Landall & Gordon (1724–1756)
Landall & Gordon
London; cabinet and chair makers (fl. 1724–c.1756)
Thomas Landall was first recorded as a cabinet maker working at the ‘Desk and Bookcase’ in Fetter Lane in 1737. In 1749 he apprenticed William Lenden, at a consideration of £20, paid from a fund to apprentice the sons of poor clergymen.
In the 1750s he was in partnership, trading as Landall & Gordon.

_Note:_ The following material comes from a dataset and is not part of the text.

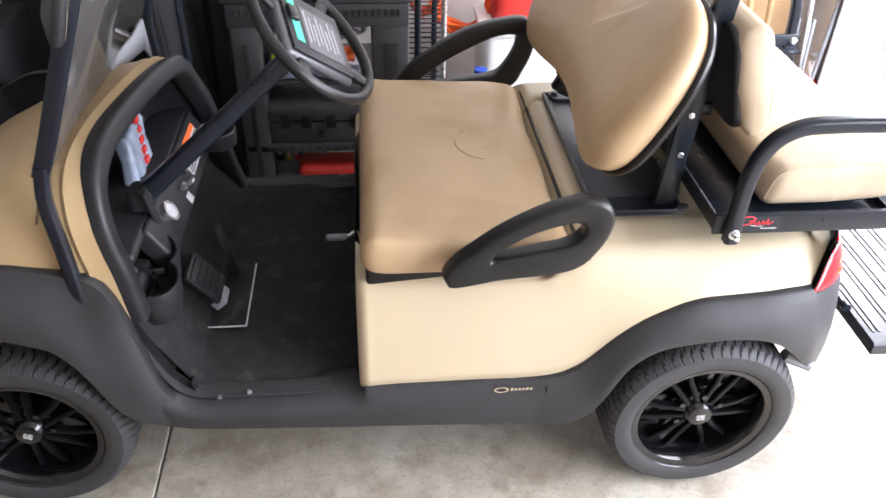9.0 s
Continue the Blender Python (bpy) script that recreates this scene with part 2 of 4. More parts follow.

Trade card of Landall & Gordon, Joyners, Cabinet & Chair - Makers at ye Griffin & Cahir in Little Argyle Street by Swallow Street, 1806 [D,2.1273]. © The Trustees of the British Museum
They made ‘all sorts of Tables, Chairs, Setee-Beds, Looking-Glasses, Picture-frames, Window-Blinds & all sorts of Cabinet work’. Rate books show that between 1766 and 1773, Landall and Gordon occupied adjacent premises in Little St Martin’s Lane, but in 1774 only Landall remained in residence.
Several brass inlaid tea chests resembling that depicted on the trade card are known and illustrated in Gilbert & Murdoch (1993), pp. 122-3.
Source: DEFM; Gilbert & Murdoch, John Channon and brass-inlaid furniture 1730-1760, (1993). Gilbert & Murdoch, ‘Channon Revisited’, Furniture History (1994); Graf, ‘Moravians in London: A Case Study in Furniture Making, c. 1735-65’, Furniture History (2004).